The Athens urban development plan is a new experience offering citizens and tourists alternative ways of transportation in the capital, Athens mayor Costas Bakoyannis said on Sunday in a statement to the Athens-Macedonian News Agency (ANA).
The new urban plan marks the implementation of the changes that the city and its people need for a better quality of life, Bakoyannis underlined. "The centre of Athens is no longer a transit point and is becoming a destination.

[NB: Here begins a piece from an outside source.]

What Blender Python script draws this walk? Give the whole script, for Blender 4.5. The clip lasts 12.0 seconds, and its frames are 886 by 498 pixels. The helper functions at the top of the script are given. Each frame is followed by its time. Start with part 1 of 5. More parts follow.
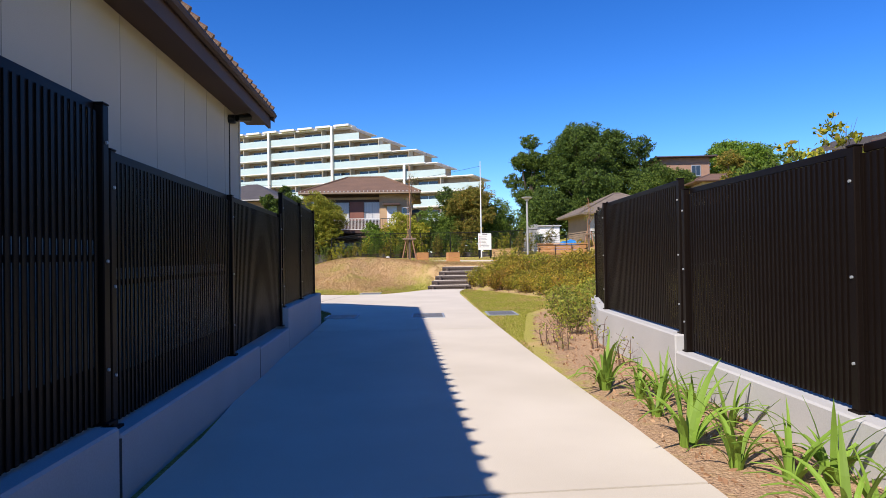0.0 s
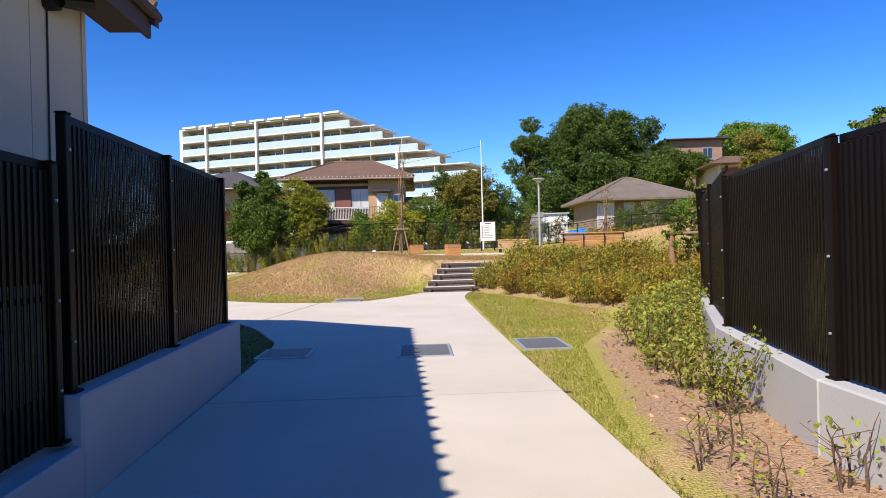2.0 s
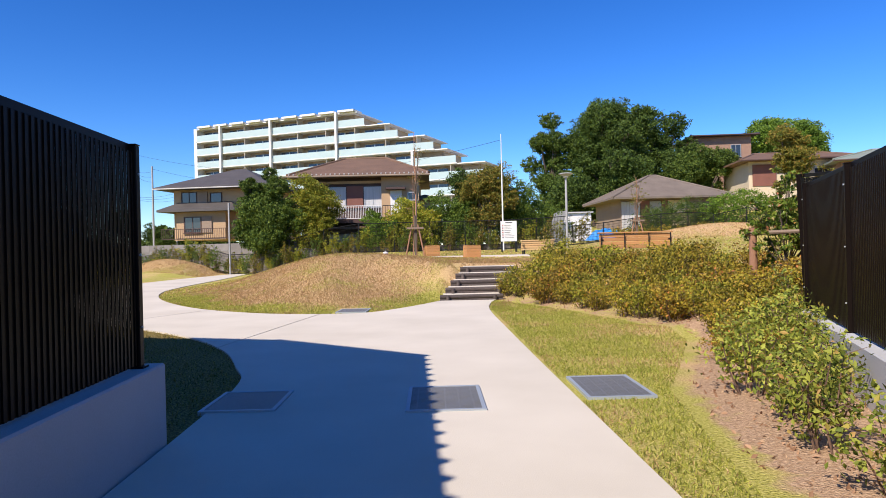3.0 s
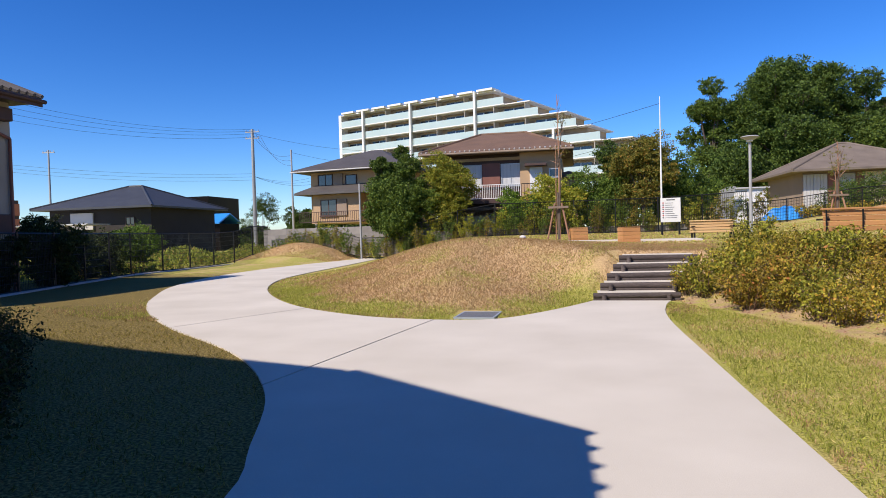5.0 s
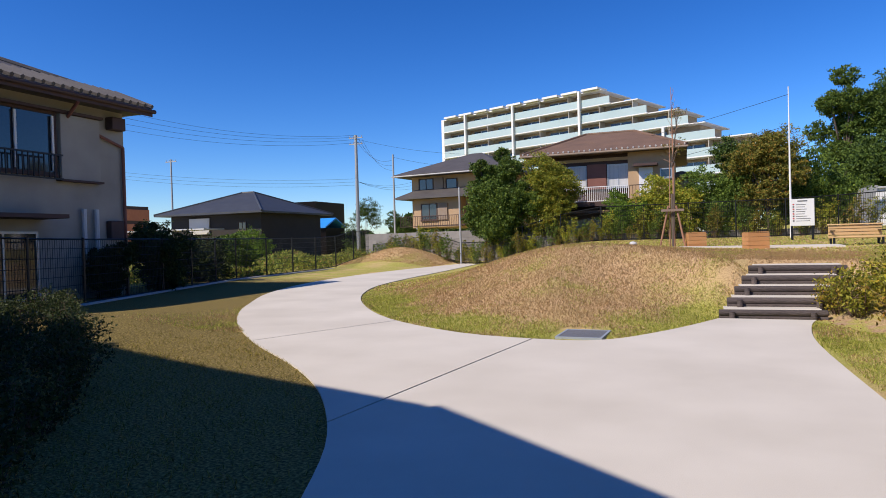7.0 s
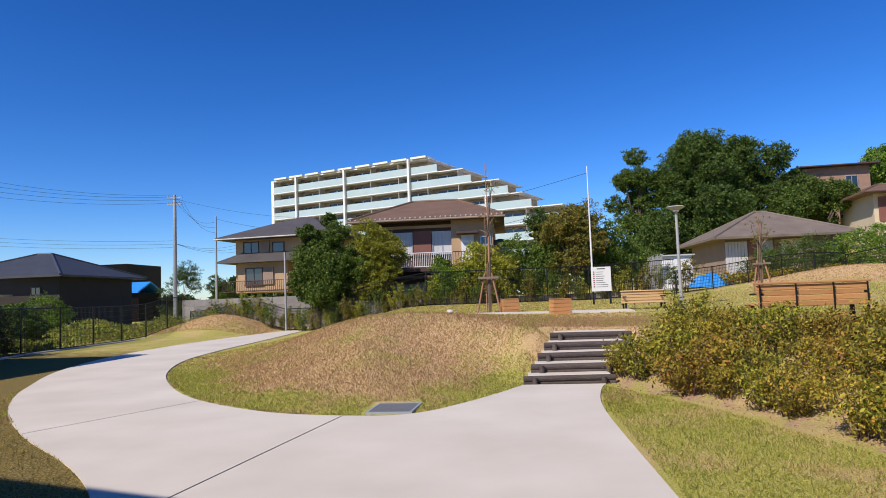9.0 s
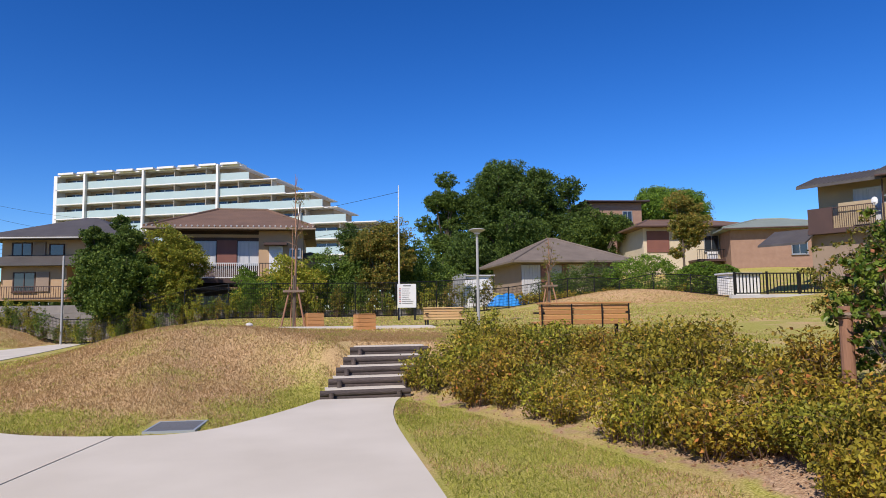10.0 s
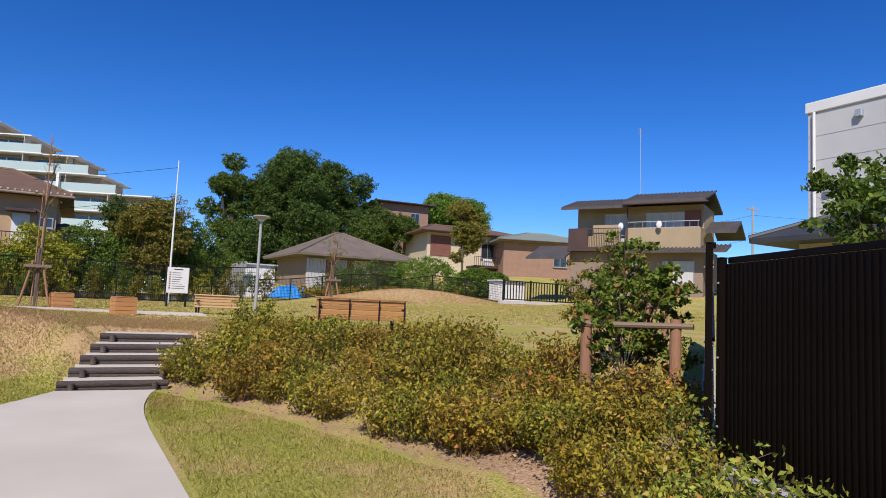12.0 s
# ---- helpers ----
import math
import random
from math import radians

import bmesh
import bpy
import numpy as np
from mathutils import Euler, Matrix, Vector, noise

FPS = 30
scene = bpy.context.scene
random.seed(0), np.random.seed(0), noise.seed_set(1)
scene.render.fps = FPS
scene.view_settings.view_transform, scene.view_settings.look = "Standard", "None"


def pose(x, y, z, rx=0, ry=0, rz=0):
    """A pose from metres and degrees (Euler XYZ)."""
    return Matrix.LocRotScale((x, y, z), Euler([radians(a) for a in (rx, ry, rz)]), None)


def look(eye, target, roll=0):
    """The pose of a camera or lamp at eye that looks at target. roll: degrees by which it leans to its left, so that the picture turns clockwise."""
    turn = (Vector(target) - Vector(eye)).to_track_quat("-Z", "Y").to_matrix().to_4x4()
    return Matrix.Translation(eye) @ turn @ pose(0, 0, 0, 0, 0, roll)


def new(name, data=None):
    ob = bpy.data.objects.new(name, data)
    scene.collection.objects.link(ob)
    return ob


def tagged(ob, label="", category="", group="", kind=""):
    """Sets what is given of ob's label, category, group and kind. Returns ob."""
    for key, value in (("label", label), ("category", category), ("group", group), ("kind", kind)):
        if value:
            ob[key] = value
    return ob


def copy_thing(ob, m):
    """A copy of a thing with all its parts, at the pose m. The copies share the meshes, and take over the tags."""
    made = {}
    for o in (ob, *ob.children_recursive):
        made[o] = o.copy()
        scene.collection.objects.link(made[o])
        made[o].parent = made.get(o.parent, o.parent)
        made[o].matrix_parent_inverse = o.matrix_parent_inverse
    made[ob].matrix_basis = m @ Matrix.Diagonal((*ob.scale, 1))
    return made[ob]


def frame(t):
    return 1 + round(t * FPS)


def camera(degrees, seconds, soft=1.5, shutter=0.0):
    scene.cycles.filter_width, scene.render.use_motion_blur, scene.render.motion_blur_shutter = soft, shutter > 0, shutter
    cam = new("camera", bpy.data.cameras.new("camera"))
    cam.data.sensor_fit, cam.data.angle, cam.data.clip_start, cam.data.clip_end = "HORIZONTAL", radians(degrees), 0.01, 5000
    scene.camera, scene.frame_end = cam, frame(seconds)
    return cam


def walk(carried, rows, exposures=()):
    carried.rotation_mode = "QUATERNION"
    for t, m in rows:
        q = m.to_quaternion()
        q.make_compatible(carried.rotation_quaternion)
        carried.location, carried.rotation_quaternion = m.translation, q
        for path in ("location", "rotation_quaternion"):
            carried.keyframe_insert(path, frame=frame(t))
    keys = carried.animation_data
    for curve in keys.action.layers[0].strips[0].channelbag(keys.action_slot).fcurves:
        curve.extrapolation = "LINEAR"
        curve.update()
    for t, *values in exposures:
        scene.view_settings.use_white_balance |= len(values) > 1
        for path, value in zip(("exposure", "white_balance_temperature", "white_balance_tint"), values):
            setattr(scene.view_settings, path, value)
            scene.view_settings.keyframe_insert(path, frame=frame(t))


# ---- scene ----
cam = camera(68.3, 12.0, soft=0.9)
PATH = [
    (0, (-0.136, -9.806, 1.108), (-0.074, -7.807, 1.131), -0.9),
    (0.5, (-0.203, -8.582, 1.133), (-0.117, -6.584, 1.142), -1.1),
    (1, (-0.193, -7.411, 1.141), (-0.102, -5.413, 1.143), -1.3),
    (1.5, (-0.15, -6.277, 1.172), (-0.061, -4.279, 1.167), -1.6),
    (2, (-0.114, -5.185, 1.195), (-0.036, -3.186, 1.189), -1.5),
    (2.5, (-0.14, -4.001, 1.208), (-0.079, -2.002, 1.205), -1.3),
    (4.3, (-0.087, -0.76, 1.255), (-0.244, 1.233, 1.218), -2.0),
    (4.5, (-0.15, -0.42, 1.252), (-0.358, 1.568, 1.206), -2.0),
    (5, (-0.293, 0.34, 1.254), (-0.688, 2.3, 1.206), -1.6),
    (5.5, (-0.38, 0.917, 1.282), (-0.959, 2.831, 1.234), -1.5),
    (6, (-0.444, 1.132, 1.302), (-1.104, 3.019, 1.26), -1.4),
    (6.5, (-0.454, 1.195, 1.31), (-1.155, 3.067, 1.266), -1.6),
    (8.5, (-0.28, 1.62, 1.37), (-0.74, 3.563, 1.475), -2.9),
    (9, (-0.161, 1.348, 1.461), (-0.356, 3.334, 1.606), -2.1),
    (9.5, (-0.048, 1.351, 1.457), (0.042, 3.342, 1.63), -1.2),
    (10, (0.002, 1.296, 1.435), (0.373, 3.254, 1.613), -0.8),
    (10.5, (0.028, 1.404, 1.421), (0.614, 3.309, 1.59), 0.4),
    (11, (0.047, 1.414, 1.424), (0.786, 3.265, 1.592), 1.4),
    (11.5, (0.073, 1.407, 1.433), (0.935, 3.203, 1.606), 2.1),
    (12, (0.127, 1.375, 1.431), (1.099, 3.115, 1.603), 2.6),
]
walk(cam, [(t, look(e, g, r)) for t, e, g, r in PATH],
     exposures=((0, 0.33, 6800, 16), (2.5, 0.34, 6800, 16), (4.5, 0.18, 6750, 16), (6.5, 0.02, 6650, 16), (9.0, -0.02, 6600, 16), (10.5, -0.1, 6550, 16), (12.0, -0.13, 6550, 16)))

# ---- world and sun ----
SUN_FROM = Vector((-2.40, -2.90, 3.62)).normalized()
world = bpy.data.worlds.new("sky")
scene.world = world
world.use_nodes = True
wn = world.node_tree.nodes
sky = wn.new("ShaderNodeTexSky")
sky.sky_type, sky.sun_disc = "NISHITA", False
sky.sun_elevation, sky.sun_rotation = math.asin(SUN_FROM.z), radians(219.6)
sky.air_density, sky.dust_density, sky.ozone_density, sky.altitude = 1.0, 0.5, 6.5, 900
deep = wn.new("ShaderNodeHueSaturation")
deep.inputs["Hue"].default_value, deep.inputs["Saturation"].default_value = 0.505, 1.24
world.node_tree.links.new(sky.outputs[0], deep.inputs["Color"])
contrast = wn.new("ShaderNodeGamma")
contrast.inputs["Gamma"].default_value = 1.22
world.node_tree.links.new(deep.outputs[0], contrast.inputs["Color"])
world.node_tree.links.new(contrast.outputs[0], wn["Background"].inputs[0])
wn["Background"].inputs[1].default_value = 0.106
sun = new("sun", bpy.data.lights.new("sun", "SUN"))
sun.data.energy, sun.data.angle, sun.data.color = 5.0, radians(0.5), (1.0, 0.95, 0.86)
sun.matrix_world = look(SUN_FROM * 60, (0, 0, 0))


# ---- materials ----
def mat(name, color, color2=None, rough=0.8, scale=8.0, fine=90.0, bump=0.15, metal=0.0, vary=0.0, spec=0.5, stretch=(1, 1, 1), coarse=0.6):
    """A noisy two-scale surface: color to color2 over coarse stains, fine grain in value and relief, a tint per object."""
    m = bpy.data.materials.new(name)
    m.use_nodes = True
    n, l = m.node_tree.nodes, m.node_tree.links
    b = n["Principled BSDF"]
    b.inputs["Roughness"].default_value, b.inputs["Metallic"].default_value = rough, metal
    b.inputs["Specular IOR Level"].default_value = spec
    color2 = color2 or tuple(c * 0.8 for c in color)
    co = n.new("ShaderNodeTexCoord")
    mp = n.new("ShaderNodeMapping")
    mp.inputs["Scale"].default_value = stretch
    l.new(co.outputs["Object"], mp.inputs[0])
    big, small = n.new("ShaderNodeTexNoise"), n.new("ShaderNodeTexNoise")
    big.inputs["Scale"].default_value, big.inputs["Detail"].default_value = scale * 0.12, 5
    small.inputs["Scale"].default_value, small.inputs["Detail"].default_value = fine, 4
    l.new(mp.outputs[0], big.inputs["Vector"])
    l.new(mp.outputs[0], small.inputs["Vector"])
    add = n.new("ShaderNodeMath")
    add.operation = "MULTIPLY_ADD"
    add.inputs[1].default_value = coarse
    l.new(big.outputs[0], add.inputs[0])
    half = n.new("ShaderNodeMath")
    half.operation = "MULTIPLY"
    half.inputs[1].default_value = 1 - coarse
    l.new(small.outputs[0], half.inputs[0])
    l.new(half.outputs[0], add.inputs[2])
    ramp = n.new("ShaderNodeValToRGB")
    ramp.color_ramp.elements[0].position, ramp.color_ramp.elements[1].position = 0.32, 0.68
    ramp.color_ramp.elements[0].color, ramp.color_ramp.elements[1].color = (*color2, 1), (*color, 1)
    l.new(add.outputs[0], ramp.inputs[0])
    last = ramp.outputs[0]
    if vary:
        info, hsv = n.new("ShaderNodeObjectInfo"), n.new("ShaderNodeHueSaturation")
        rng = n.new("ShaderNodeMapRange")
        rng.inputs[3].default_value, rng.inputs[4].default_value = 1 - vary, 1 + vary
        l.new(info.outputs["Random"], rng.inputs[0])
        l.new(rng.outputs[0], hsv.inputs["Value"])
        l.new(last, hsv.inputs["Color"])
        last = hsv.outputs[0]
    l.new(last, b.inputs["Base Color"])
    if bump:
        bp = n.new("ShaderNodeBump")
        bp.inputs["Strength"].default_value, bp.inputs["Distance"].default_value = bump, 0.02
        l.new(small.outputs[0], bp.inputs["Height"])
        l.new(bp.outputs[0], b.inputs["Normal"])
    return m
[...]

It expands and unites places, routes, and all of us who, due to the pandemic, realized the value of public space and the meaning of unimpeded movement," he added.
The equation that experts were called upon to solve was how and how much public space can be recovered from cars to be returned to pedestrians, cyclists and public transport.
On his part, George Yannis, Professor in Traffic Safety and Management at the Department of Transportation Planning and Engineering of the School of Civil Engineering at the National Technical University of Athens (NTUA) and head of the team that carried out the study, said that the centre of Athens should have been car-free many years ago.
He underlined that the aim of the plan was the urban upgrade of the city centre taking into account the transport factor.
The plan provides for a 6.8 klm-long pedestrian walk that also includes the Athens historical centre while 50,000 sq.m. free public space will be made accessible to citizens and visitors upon completion of the project as well as a new bike lane on Panepistimiou Street.